Tag Archive for 'sesame'

Sesame Kale Chips

Here is my first post from China, and I am sorry that it is a recipe you can come across very easily nowadays and that it is not even remotly related to Chinese food. I made it just before leaving Massachusetts and probably won’t make it until we go back for our next holiday. Kale, or at least the types of kale we’re used to, isn’t available here or perhaps I haven’t found it yet. I did however find some local organic farms, which I will visit next week. Very exciting, especially in the dead of winter.

Our luggage full of food got through customs without so much as a glance – a huge relief, as it was loaded with plenty of treasures from Whole Foods and Trader Joe’s. Now we just need to be as lucky with our Australian biodynamic olive oil, spices and bottles of wine hidden deep inside our moving boxes in our container, still out at sea.

In the few days we have been here, we had amazing Peking Duck at the very famous “Dadong” restaurant and very mediocre noodles. The kids had a great time spotting “unusual” ingredients on the menus, such as sea cucumber intestines, bullfrog, turtle, donkey, innards of every kind, soya pigeon, etc. I am planning to take my camera along to future restaurant and market visits and let you know what I found. I started checking out grocery stores and supermarkets that sell everything from electronics, to underwear to milk all the way from Germany. I found a few very sad looking organic vegetables, which were harvested long before Chinese New Year, and organic chicken and pork. The chicken still has its head and feet attached, which will be interesting when it comes to preparing dinner tonight. I had the choice between spring chicken, hen and rooster. I went for the hen, but it felt almost a bit too real. No doubt we will be well fed during this adventure here, hopefully without too much dog or donkey meat thrown into the mix.
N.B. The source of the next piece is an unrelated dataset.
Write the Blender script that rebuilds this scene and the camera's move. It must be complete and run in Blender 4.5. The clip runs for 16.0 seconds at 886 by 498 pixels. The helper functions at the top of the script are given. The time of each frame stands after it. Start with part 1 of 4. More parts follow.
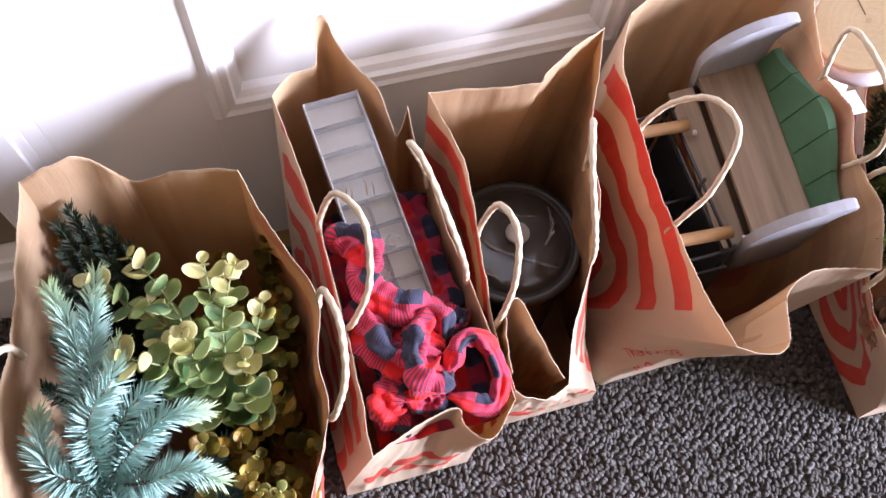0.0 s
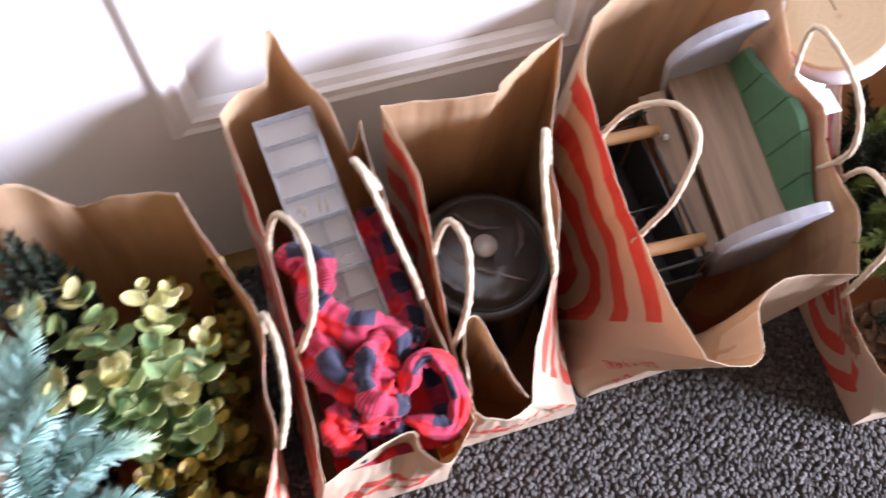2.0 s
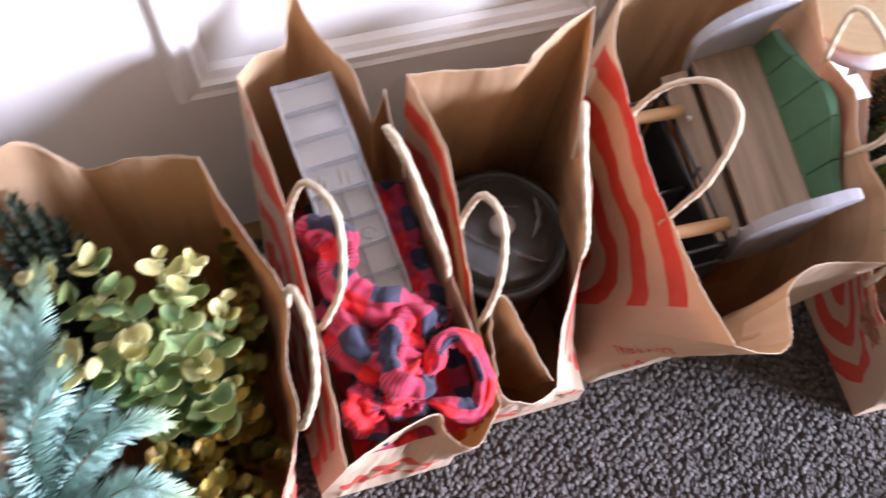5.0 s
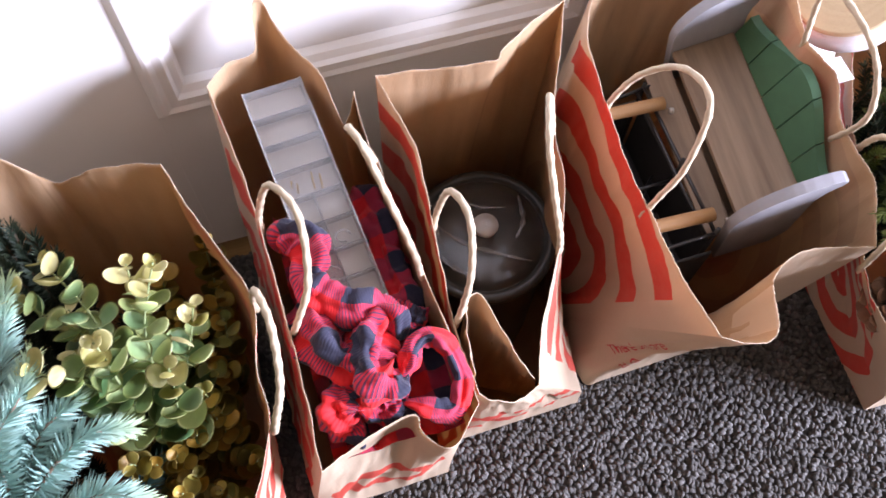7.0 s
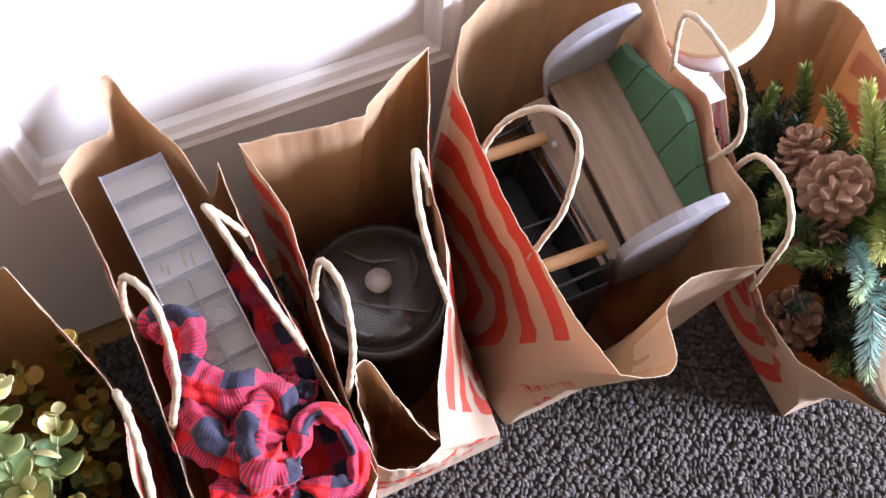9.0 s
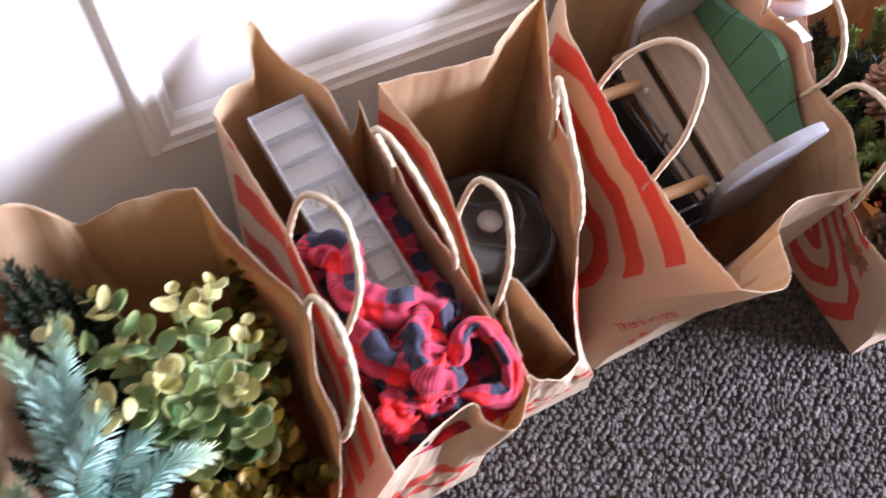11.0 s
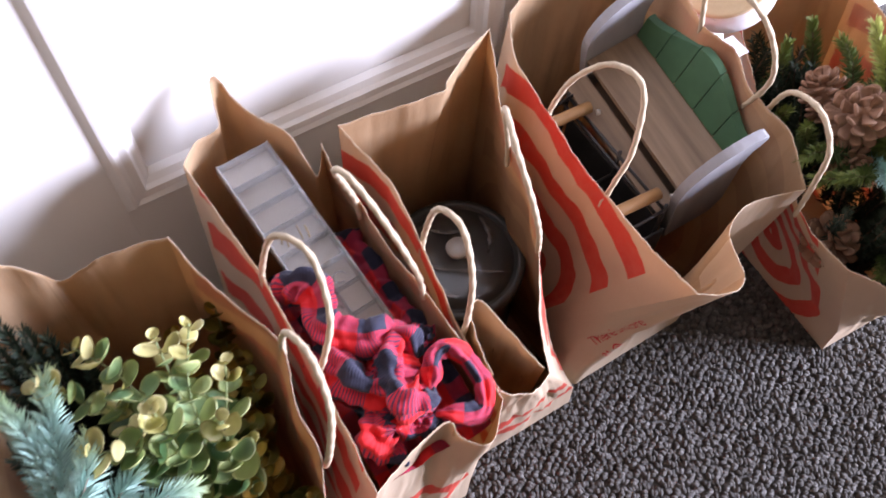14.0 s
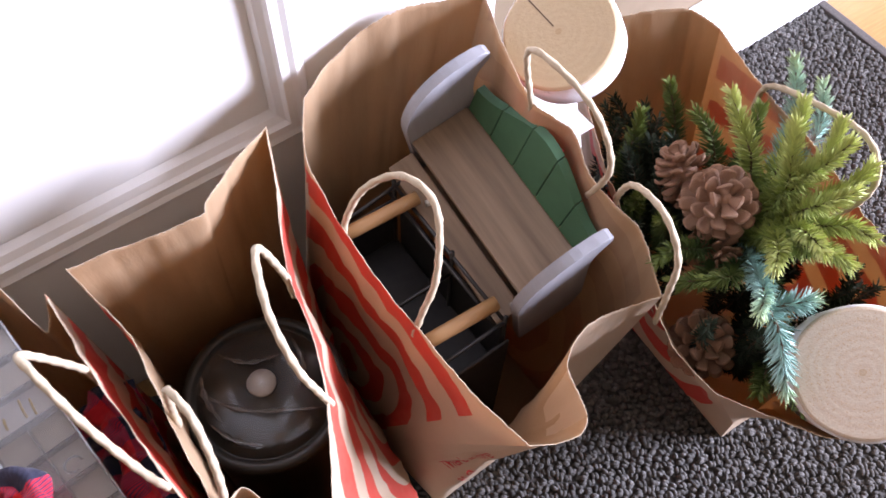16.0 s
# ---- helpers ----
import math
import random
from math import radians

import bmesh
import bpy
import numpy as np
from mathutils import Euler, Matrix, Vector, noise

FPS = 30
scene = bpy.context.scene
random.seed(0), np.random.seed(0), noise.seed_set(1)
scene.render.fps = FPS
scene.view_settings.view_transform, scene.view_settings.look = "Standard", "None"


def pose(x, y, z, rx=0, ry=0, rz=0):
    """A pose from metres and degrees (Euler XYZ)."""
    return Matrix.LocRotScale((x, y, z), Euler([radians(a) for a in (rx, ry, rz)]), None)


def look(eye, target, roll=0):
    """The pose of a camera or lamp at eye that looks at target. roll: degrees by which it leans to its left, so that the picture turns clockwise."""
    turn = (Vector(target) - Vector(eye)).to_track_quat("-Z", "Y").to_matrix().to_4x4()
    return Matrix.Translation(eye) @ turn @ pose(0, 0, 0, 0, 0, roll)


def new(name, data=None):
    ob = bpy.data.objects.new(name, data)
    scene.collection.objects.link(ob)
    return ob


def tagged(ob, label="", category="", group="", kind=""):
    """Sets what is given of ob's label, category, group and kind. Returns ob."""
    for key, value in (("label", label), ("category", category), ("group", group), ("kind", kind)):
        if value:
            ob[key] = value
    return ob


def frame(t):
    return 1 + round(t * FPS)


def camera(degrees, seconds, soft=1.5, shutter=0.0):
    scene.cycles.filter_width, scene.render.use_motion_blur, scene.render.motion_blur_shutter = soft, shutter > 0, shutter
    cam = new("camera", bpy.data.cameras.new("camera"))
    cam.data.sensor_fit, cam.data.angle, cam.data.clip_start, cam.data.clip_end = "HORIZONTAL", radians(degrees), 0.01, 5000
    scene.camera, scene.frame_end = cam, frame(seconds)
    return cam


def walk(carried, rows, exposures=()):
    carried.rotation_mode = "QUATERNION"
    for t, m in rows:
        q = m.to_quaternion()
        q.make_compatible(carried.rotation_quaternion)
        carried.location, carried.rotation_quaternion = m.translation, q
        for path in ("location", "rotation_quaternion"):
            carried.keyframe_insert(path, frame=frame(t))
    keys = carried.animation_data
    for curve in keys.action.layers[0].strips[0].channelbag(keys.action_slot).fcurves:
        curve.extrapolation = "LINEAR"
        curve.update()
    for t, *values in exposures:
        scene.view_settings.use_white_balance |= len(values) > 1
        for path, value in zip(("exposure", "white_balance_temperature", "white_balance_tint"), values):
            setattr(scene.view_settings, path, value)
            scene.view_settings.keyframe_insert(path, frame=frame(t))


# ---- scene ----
from mathutils.bvhtree import BVHTree
cam = camera(55.5, 16.0, shutter=0.5)
PATH = [
    (0, (0.069, 0.08, 1.17), (0.402, 0.838, -0.651), 8.3),
    (0.5, (0.066, 0.073, 1.172), (0.381, 0.828, -0.653), 7.6),
    (1, (0.055, 0.071, 1.172), (0.353, 0.833, -0.653), 7.0),
    (1.5, (0.057, 0.069, 1.172), (0.338, 0.841, -0.651), 6.2),
    (2, (0.134, 0.083, 1.155), (0.427, 0.862, -0.663), 3.9),
    (2.5, (0.208, 0.093, 1.144), (0.588, 0.838, -0.673), 5.4),
    (3, (0.236, 0.099, 1.143), (0.64, 0.831, -0.674), 4.8),
    (3.5, (0.241, 0.107, 1.141), (0.653, 0.83, -0.678), 4.8),
    (4, (0.231, 0.108, 1.14), (0.642, 0.822, -0.682), 5.1),
    (4.5, (0.156, 0.111, 1.127), (0.582, 0.812, -0.698), 10.4),
    (5, (0.081, 0.104, 1.119), (0.45, 0.829, -0.708), 11.2),
    (5.2, (0.061, 0.1, 1.119), (0.394, 0.833, -0.712), 10.6),
    (7.5, (0.152, 0.075, 1.108), (0.481, 0.872, -0.696), 2.7),
    (8, (0.178, 0.078, 1.11), (0.569, 0.876, -0.681), 4.1),
    (8.2, (0.188, 0.081, 1.109), (0.598, 0.879, -0.678), 4.6),
    (10.3, (0.192, 0.114, 1.098), (0.676, 0.863, -0.692), 6.9),
    (10.5, (0.152, 0.103, 1.107), (0.635, 0.865, -0.678), 6.5),
    (11, (0.019, 0.077, 1.101), (0.536, 0.858, -0.666), 6.9),
    (11.5, (-0.049, 0.056, 1.102), (0.493, 0.848, -0.653), 7.4),
    (12, (-0.081, 0.03, 1.099), (0.485, 0.82, -0.649), 8.1),
    (12.5, (-0.071, 0.02, 1.107), (0.499, 0.824, -0.634), 7.6),
    (13, (-0.04, 0.029, 1.119), (0.53, 0.834, -0.621), 6.6),
    (13.5, (-0.006, 0.041, 1.131), (0.555, 0.857, -0.607), 4.1),
    (14, (0.03, 0.046, 1.135), (0.591, 0.876, -0.596), 2.9),
    (14.5, (0.103, 0.072, 1.124), (0.689, 0.909, -0.595), 2.4),
    (15, (0.184, 0.095, 1.102), (0.798, 0.923, -0.612), 3.1),
    (15.5, (0.241, 0.11, 1.082), (0.864, 0.924, -0.635), 2.8),
    (16, (0.276, 0.117, 1.063), (0.896, 0.897, -0.672), 3.1),
]
walk(cam, [(t, look(eye, target, roll)) for t, eye, target, roll in PATH], exposures=[(t, e - 0.10, 8700, 25) for t, e in ((0.0, -0.05), (1.5, -0.05), (3.5, -0.15), (5.2, -0.05), (8.0, -0.12), (10.5, -0.12), (12.5, 0.0), (14.0, -0.32), (16.0, -0.4))])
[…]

Go make some kale chips now! It’s so easy and quick and a delicious snack which is loved by all. I am jealous already…

Ingredients

1 bunch of kale (any other than cavolo nero, also known as tuscan or lacinato kale, will be good)

1/4 cup sesame seeds

3 tablespoons olive oil

sprinkle of salt

Method

Preheat oven to 200F (100C) convection heat, or 225 regular heat.

Wash and dry kale. Take a leaf into one hand and use the other hand to tear off the leafy part, starting at the thick end of the stem and moving all the way to the top of the leaf. Tear the stemless leaves into roughly 2×2 inch size pieces and put in a large bowl. Repeat with other leaves.

Drizzle kale with olive oil, sprinkle with sesame seeds and salt. Mix well.

Place kale in single layer on parchment lined baking tray and bake for 25 minutes, turning kale over half way through. If some of the kale hasn’t turned crispy after 25 minutes, bake for a few more minutes.

Eat straight away, or store in air tight container for a 2-3 days.

 

Sesame Crusted Tofu with Soba Noodle Stir Fry

 

To my incredible surprise, the number of compliments I received for this sesame crusted tofu equalled all compliments I have ever gotten for making roast chicken or lamb. My family went completely gaga over it. They have always liked tofu, but never gushed over it like they did on Monday night. I have to admit, it really was very tasty, with a good crunch and great flavor. I first pressed the tofu to get rid of any excess liquid, marinaded it in a variety of things (see below) and then coated it in a simple mixture of black and white sesame seeds, cornstarch and a pinch of salt. Fried it in sesame oil and tadah!

As to the soba noodles, they are a staple in my kitchen and I use them for salads, soups and stir-fries all the time. I fry up a some ginger, a few cloves of garlic and a hot chili pepper, add vegetables and mushrooms of any kind, finish up with a seasoning of soy sauce, mirin and lime juice, add the noodles and just before serving,  sprinkle a handful of coriander, spring onions and black sesame seeds over it all. Done. The preparation is the main part, cooking takes no more than 10 minutes. Cook your soba noodles before you start on your stir-fry, taking care not to over-cook them and rinse them under cold water right after they’re done. They can sit in the colander until you are finished stir-frying the vegetables.

I fried up the tofu first and let it sit on the counter until the rest of the meal was ready. It kept its crunchiness and nobody cared that it wasn’t hot. You could however place the cooked tofu strips on a lined baking tray in a single layer and quickly reheat them in a hot oven before serving.